ATR: Tastes of Youth
From the old reporter’s notebook:
So, there was this place in Seattle, years ago, called King’s Cafe. I’m not the only one to rave about the quality of the food there. Here’s another journo’s take on the place. Closing time at the International District’s King Cafe.
During much of my news reporting time – when there wasn’t often time to eat while covering busy press conferences and the usual urban mayhem of a bit city – two places ended up as favorites.
The “321 Cafe” across from the Public Safety Building (a/k/a the “cop shop”). A fresh Gai’s Bakery French loaf with perfect rare roast beef -piled high, thinly sliced onion, a bit of lettuce, ‘maters, and a schmear of mayo. Hard to beat that while thumbing through MIR reports (miscellaneous incident reports) in the press room. While trading jabs with the dicks who came by for the fresher coffee and cuter office help. (Oh Jesus, can I even write this anymore without the threat of jail time or Correctness terrorism?)
King’s Cafe was different.
I’d usually just have a bowl of soup. Not just ANY soup. The “Lunch Special won ton soup” and a big bowl of Hong Kong Beef Noodles.
The waiter (Greg something) was always there with occasional things to talk about. But mainly lightning-fast service.
This past week a strange craving came over me for the won ton soup. Finally – 50-years after the fact – I’ve come up with an almost taste-alike that can be built almost anywhere.
Goes like this:
One package Lipton Chicken Noodle soup. The kind where you dump the mix into 3 cups of boiling water. Except for this, use 3 1/2 cups. Hard rolling boil.
Into this, put in a full cup (or more) of freshly chopped Bok Choi. Chinese cabbage will work, but not nearly as well. The overtones of the bok choi matter hugely.
Also have ready 3-4 precooked link sausage. Not the maple flavored, though. Just regular. Sliced into 1/8th to 1/4-inch chunks.
Now comes the magic: About 3/4ths of a tablespoon of hoisin sauce. And while you’re at it, a half teaspoon of soy (or Tamari – which is gluten-free soy) sauce. A splash of mirin (Japanese cooking wine).
Then – importantly – a half teaspoon of oyster sauce.
A heavy half cup of very thinly sliced fresh mushrooms, too. Tiniest shake of cayenne you can manage is optional. Another option is a handful of (thawed) tiny frozen salad shrimp (cleaned and deveined).

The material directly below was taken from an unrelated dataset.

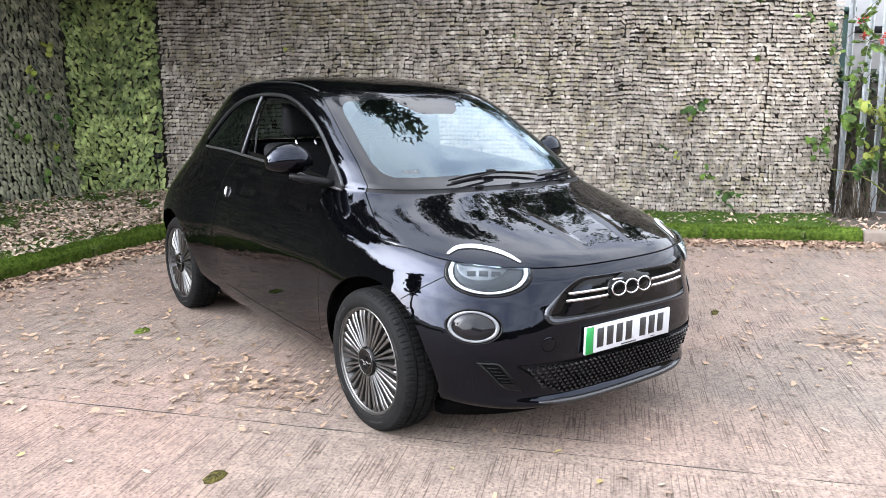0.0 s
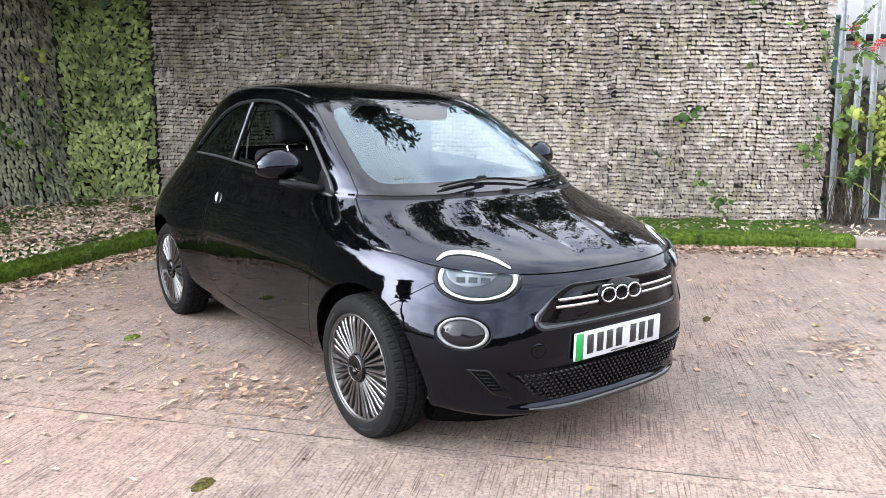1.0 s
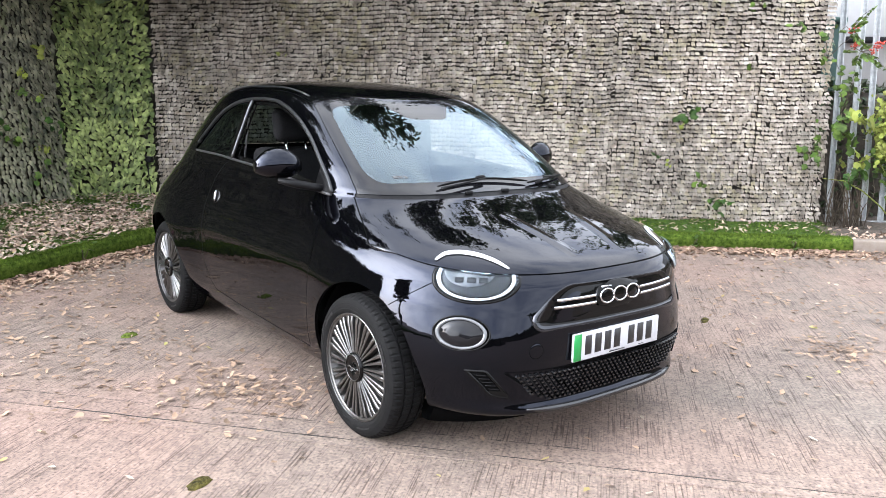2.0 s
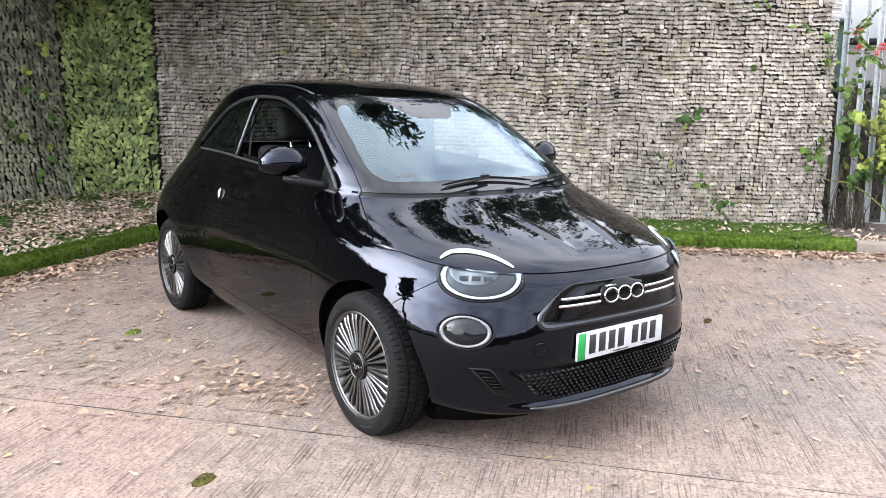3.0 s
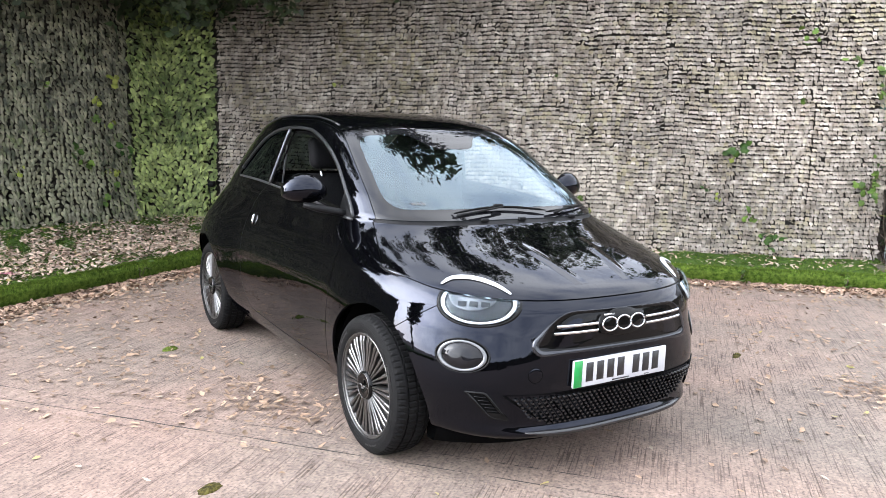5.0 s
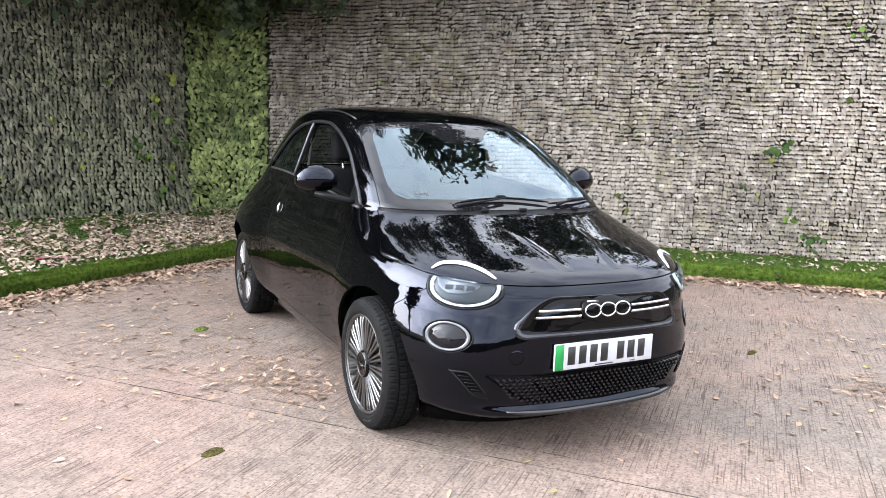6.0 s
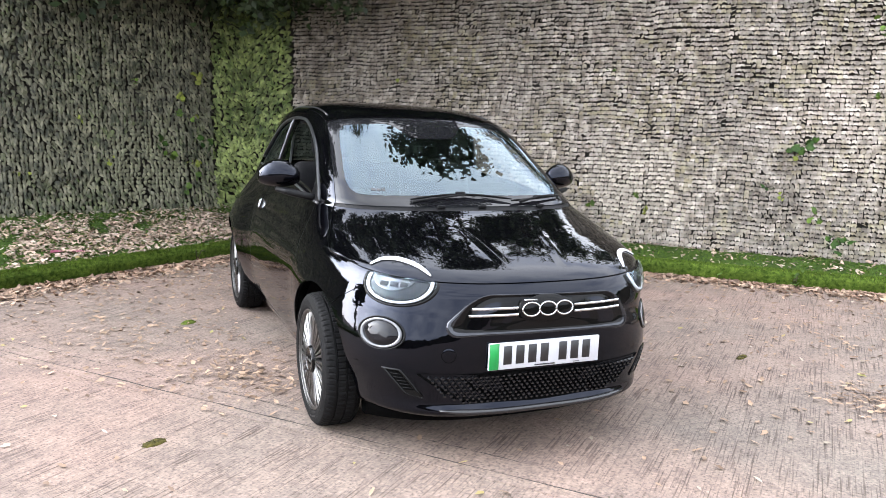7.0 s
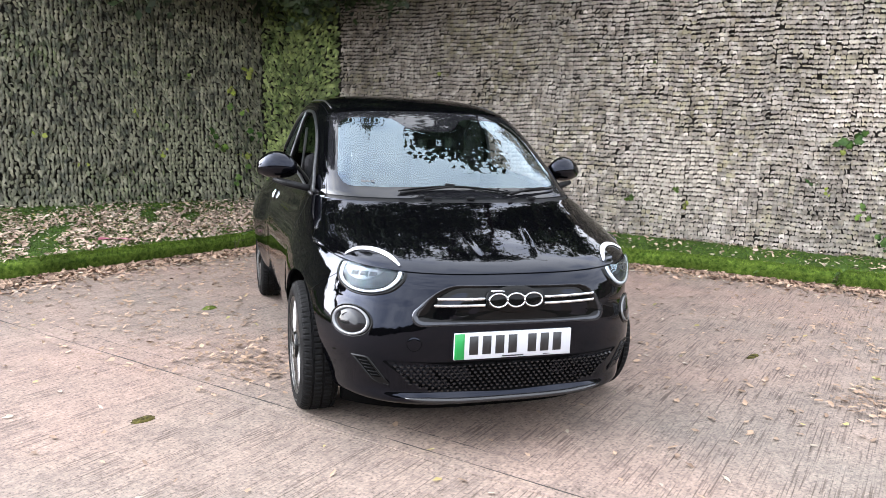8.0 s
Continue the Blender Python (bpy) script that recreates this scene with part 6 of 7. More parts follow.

Boil it all for about 5-minutes. Then turn off heat and adjust the seasoning. I usually end up with closer to a teaspoon of hoisin being used and a similar size oyster sauce dollop. Occasionally, three drops of fresh ginger juice, too.
Wait 5 to 7 minutes to cool just a bit.
What you get for all this, dialed into your own (now burned) tongue, will be a somewhat close approximation of the flavor of the King’s Cafe soup.
Served with a half-pound of Chinese BBQ pork, there is nothing finer for a winter hot lunch. If it’s an accompaniment to something else, then 4-5 slices of REAL BBQ pork go into the soup.
The tooth of this, is nowhere near original, though. See, the sausage and the shrimp were rolled up in the won ton wrappers. This just gets you in the ballpark of the taste.
With a three-day weekend coming up, we like to spend a bit more focus than usual on food around here, and what fun is a holiday if you can’t eat, drink, and be merry?
A small (half liter) of Ozeki hot sake is a good pairing. But don’t expect to drive (or get much else done) for the rest of the afternoon, though.
Now it’s time to go add ingredients to the Thursday shopping run. You’ll want that chore done in advance of Friday when the smart people stock up, and before Saturday when the planning-impaired are out.